The Light Coming Through The Lens

Internal light meters, regardless of the meter mode set, will not read the light falling upon the subject and its surroundings, but only the light reflecting off of them and back through the lens. A black iridescent Crow is not going to reflect back as much light as a Snowy White Egret. A brown tree lined background is not going to reflect the same light as a highly reflective mix of spring colors.

Conditions affecting the light’s direction, intensity, absorption and bouncability also impact how light travels through the lens.  Attach a flash and a whole new level of light meter E-TTL analysis kicks in, gauging the ambient light reflected off of the subject and calculating how much flash is needed to maintain exposure parameters. (NOTE: To read about the physics of how light travels and reflects off an object, visit this link.)

NOTE: You don’t often see bird photographers carrying around hand-held or separately mounted light meters. These exterior meters calculate the amount of light falling on the scene….the “incident” light, not the light reflected back through the lens (TTL).

Photographing a Chipping Sparrow
Chipping Sparrow
An Even, Brown Colored Background
ISO500; f/8; 1/400 Second

Light Meter Calculations

Modern in-camera light meters do more than just average the light reflecting back through the lens.
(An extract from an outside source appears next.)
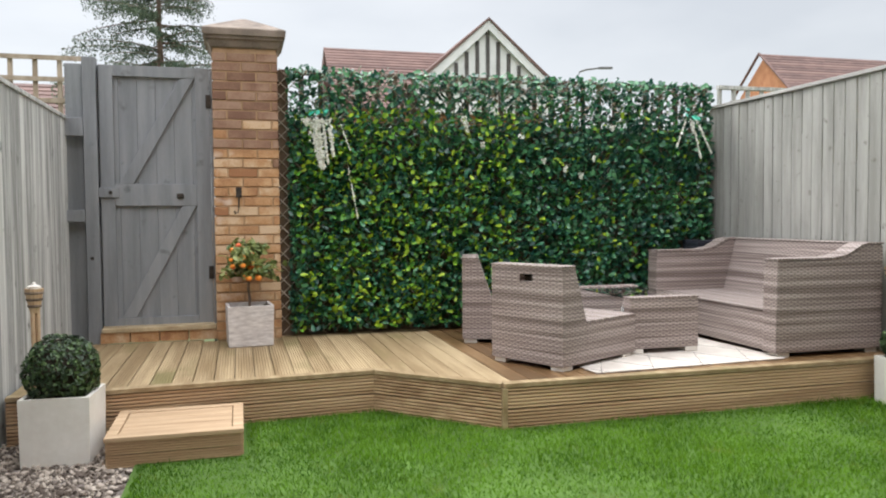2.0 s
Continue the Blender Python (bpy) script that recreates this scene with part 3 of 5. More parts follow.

The camera’s micro computer divides the scene and separately analyzes each zone. It then weighs the focus point placement, reflectivity, color, distance, and lots of other variables. Too many dark or light tones reflecting back without the balancing act of middle gray shades will throw off your meter and result in overexposed or underexposed images.

(NOTE: The histogram is a reliable way to see how the light meter is balancing the light coming into the lens.)

Restricting the Metering Area

Metering modes tell the camera system WHERE in the scene to meter the reflected light. If you change the metering mode from evaluative (total scene) to partial (approx 6-10% of the area) or spot (approx 2.5% or less of the area), the light meter will narrow the area it takes into account when metering and possibly use different algorithms to read the reflected light. No matter the size of the area being metered, if the subject and/or its surroundings are bouncing back wildly unbalanced light through the lens, your exposure will most likely not be calculated correctly.

Spot Meter Off of Middle Gray Tones

It’s helpful to understand how best to override the light meter when it is handicapped by confusing incoming data. A well known strategy: Try spot metering off middle gray tones that you know won’t confuse the meter (like grass down by your feet) and then set exposure based on those readings. If your camera is set to  Manual (M) Mode, set exposure parameters and then recompose, making sure that Auto ISO is not engaged. If you prefer to use one of the auto modes (Av, Tv, P, A), have the camera take the exposure readings of the grass by your feet, lock down exposure settings using auto exposure lock and then recompose the scene.

Photo of Chipping Sparrow
Chipping Sparrow with
with Flash Enhancement
to Lower ISO and Better Light the Subject.
ISO400; f/9; 1/250 Second

If the photographer is not quite happy with the results of these fixes, she can fine tune with Automatic Exposure Compensation (AEC–Right is Bright) to help balance the light meter reading. If you know your light and use the histogram as your guide, you can probably make an educated guess and get it right. (NOTE: Sometimes knowing your light is not enough – you must know your camera. AEC tends to be variable – depending on the DSLR in use.)

Know Your Light

After years of being a photographer, I like to think I know my light without the help of an in-camera light meter. Still, I rely on the meter all the time. It helps to understand  how this highly complex meter system thinks and how to work with it to produce images that are exposed to your liking.